→ **Data shown**
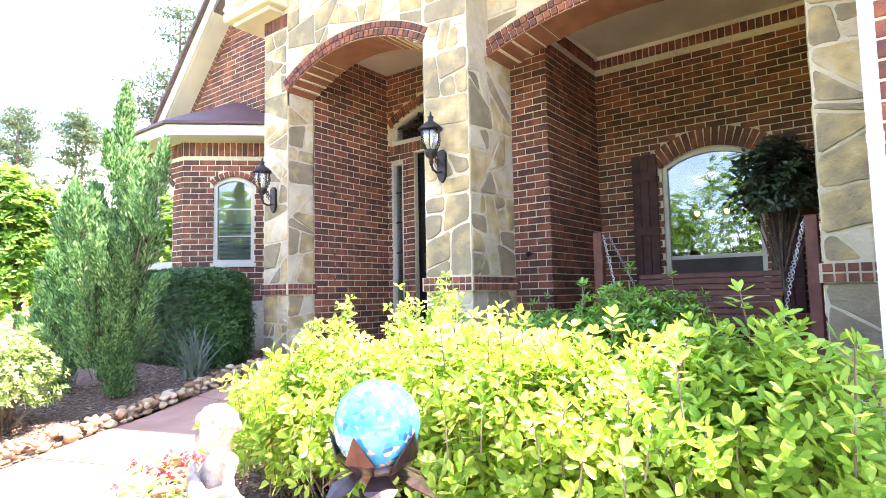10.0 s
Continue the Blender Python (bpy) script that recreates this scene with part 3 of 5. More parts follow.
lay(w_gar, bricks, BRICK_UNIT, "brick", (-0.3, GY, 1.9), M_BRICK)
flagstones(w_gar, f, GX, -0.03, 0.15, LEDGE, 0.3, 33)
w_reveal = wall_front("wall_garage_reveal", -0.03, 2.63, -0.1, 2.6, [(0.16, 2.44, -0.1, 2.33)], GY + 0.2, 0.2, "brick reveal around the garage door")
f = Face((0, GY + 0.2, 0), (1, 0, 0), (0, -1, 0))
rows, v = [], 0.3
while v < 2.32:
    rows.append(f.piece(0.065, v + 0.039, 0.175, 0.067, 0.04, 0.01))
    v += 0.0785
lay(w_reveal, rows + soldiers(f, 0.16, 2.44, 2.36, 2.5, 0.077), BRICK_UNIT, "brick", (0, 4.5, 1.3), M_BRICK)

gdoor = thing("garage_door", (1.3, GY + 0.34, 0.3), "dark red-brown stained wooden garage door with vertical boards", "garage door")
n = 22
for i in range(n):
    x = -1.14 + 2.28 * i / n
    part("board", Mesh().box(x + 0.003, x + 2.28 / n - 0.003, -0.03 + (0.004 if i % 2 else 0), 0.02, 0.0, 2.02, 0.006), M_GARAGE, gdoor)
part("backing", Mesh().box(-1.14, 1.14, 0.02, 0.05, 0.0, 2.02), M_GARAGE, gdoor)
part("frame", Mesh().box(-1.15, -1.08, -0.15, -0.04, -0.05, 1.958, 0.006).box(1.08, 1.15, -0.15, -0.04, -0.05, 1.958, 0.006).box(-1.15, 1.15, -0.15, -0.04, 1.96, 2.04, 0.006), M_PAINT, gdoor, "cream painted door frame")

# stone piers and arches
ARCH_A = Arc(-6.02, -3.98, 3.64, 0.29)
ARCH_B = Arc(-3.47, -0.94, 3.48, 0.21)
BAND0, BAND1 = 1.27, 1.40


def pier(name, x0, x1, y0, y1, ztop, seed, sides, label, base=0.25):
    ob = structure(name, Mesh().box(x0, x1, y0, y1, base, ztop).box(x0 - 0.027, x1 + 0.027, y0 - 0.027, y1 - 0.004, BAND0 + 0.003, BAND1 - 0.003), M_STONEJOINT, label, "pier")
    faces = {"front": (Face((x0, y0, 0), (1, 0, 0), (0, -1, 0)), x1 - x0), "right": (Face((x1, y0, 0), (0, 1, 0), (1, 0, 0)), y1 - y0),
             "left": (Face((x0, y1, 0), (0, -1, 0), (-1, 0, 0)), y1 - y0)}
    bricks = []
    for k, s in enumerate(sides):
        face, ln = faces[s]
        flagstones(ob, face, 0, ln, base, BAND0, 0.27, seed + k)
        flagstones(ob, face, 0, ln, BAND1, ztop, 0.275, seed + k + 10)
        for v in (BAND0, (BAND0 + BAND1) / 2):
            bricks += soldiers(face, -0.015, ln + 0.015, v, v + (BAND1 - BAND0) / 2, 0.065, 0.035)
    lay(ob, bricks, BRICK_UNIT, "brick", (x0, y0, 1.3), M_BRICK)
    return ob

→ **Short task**
Restate the data above exactly, stripping out each image.

→ **Solution**
10.0 s
Continue the Blender Python (bpy) script that recreates this scene with part 3 of 5. More parts follow.
lay(w_gar, bricks, BRICK_UNIT, "brick", (-0.3, GY, 1.9), M_BRICK)
flagstones(w_gar, f, GX, -0.03, 0.15, LEDGE, 0.3, 33)
w_reveal = wall_front("wall_garage_reveal", -0.03, 2.63, -0.1, 2.6, [(0.16, 2.44, -0.1, 2.33)], GY + 0.2, 0.2, "brick reveal around the garage door")
f = Face((0, GY + 0.2, 0), (1, 0, 0), (0, -1, 0))
rows, v = [], 0.3
while v < 2.32:
    rows.append(f.piece(0.065, v + 0.039, 0.175, 0.067, 0.04, 0.01))
    v += 0.0785
lay(w_reveal, rows + soldiers(f, 0.16, 2.44, 2.36, 2.5, 0.077), BRICK_UNIT, "brick", (0, 4.5, 1.3), M_BRICK)

gdoor = thing("garage_door", (1.3, GY + 0.34, 0.3), "dark red-brown stained wooden garage door with vertical boards", "garage door")
n = 22
for i in range(n):
    x = -1.14 + 2.28 * i / n
    part("board", Mesh().box(x + 0.003, x + 2.28 / n - 0.003, -0.03 + (0.004 if i % 2 else 0), 0.02, 0.0, 2.02, 0.006), M_GARAGE, gdoor)
part("backing", Mesh().box(-1.14, 1.14, 0.02, 0.05, 0.0, 2.02), M_GARAGE, gdoor)
part("frame", Mesh().box(-1.15, -1.08, -0.15, -0.04, -0.05, 1.958, 0.006).box(1.08, 1.15, -0.15, -0.04, -0.05, 1.958, 0.006).box(-1.15, 1.15, -0.15, -0.04, 1.96, 2.04, 0.006), M_PAINT, gdoor, "cream painted door frame")

# stone piers and arches
ARCH_A = Arc(-6.02, -3.98, 3.64, 0.29)
ARCH_B = Arc(-3.47, -0.94, 3.48, 0.21)
BAND0, BAND1 = 1.27, 1.40


def pier(name, x0, x1, y0, y1, ztop, seed, sides, label, base=0.25):
    ob = structure(name, Mesh().box(x0, x1, y0, y1, base, ztop).box(x0 - 0.027, x1 + 0.027, y0 - 0.027, y1 - 0.004, BAND0 + 0.003, BAND1 - 0.003), M_STONEJOINT, label, "pier")
    faces = {"front": (Face((x0, y0, 0), (1, 0, 0), (0, -1, 0)), x1 - x0), "right": (Face((x1, y0, 0), (0, 1, 0), (1, 0, 0)), y1 - y0),
             "left": (Face((x0, y1, 0), (0, -1, 0), (-1, 0, 0)), y1 - y0)}
    bricks = []
    for k, s in enumerate(sides):
        face, ln = faces[s]
        flagstones(ob, face, 0, ln, base, BAND0, 0.27, seed + k)
        flagstones(ob, face, 0, ln, BAND1, ztop, 0.275, seed + k + 10)
        for v in (BAND0, (BAND0 + BAND1) / 2):
            bricks += soldiers(face, -0.015, ln + 0.015, v, v + (BAND1 - BAND0) / 2, 0.065, 0.035)
    lay(ob, bricks, BRICK_UNIT, "brick", (x0, y0, 1.3), M_BRICK)
    return ob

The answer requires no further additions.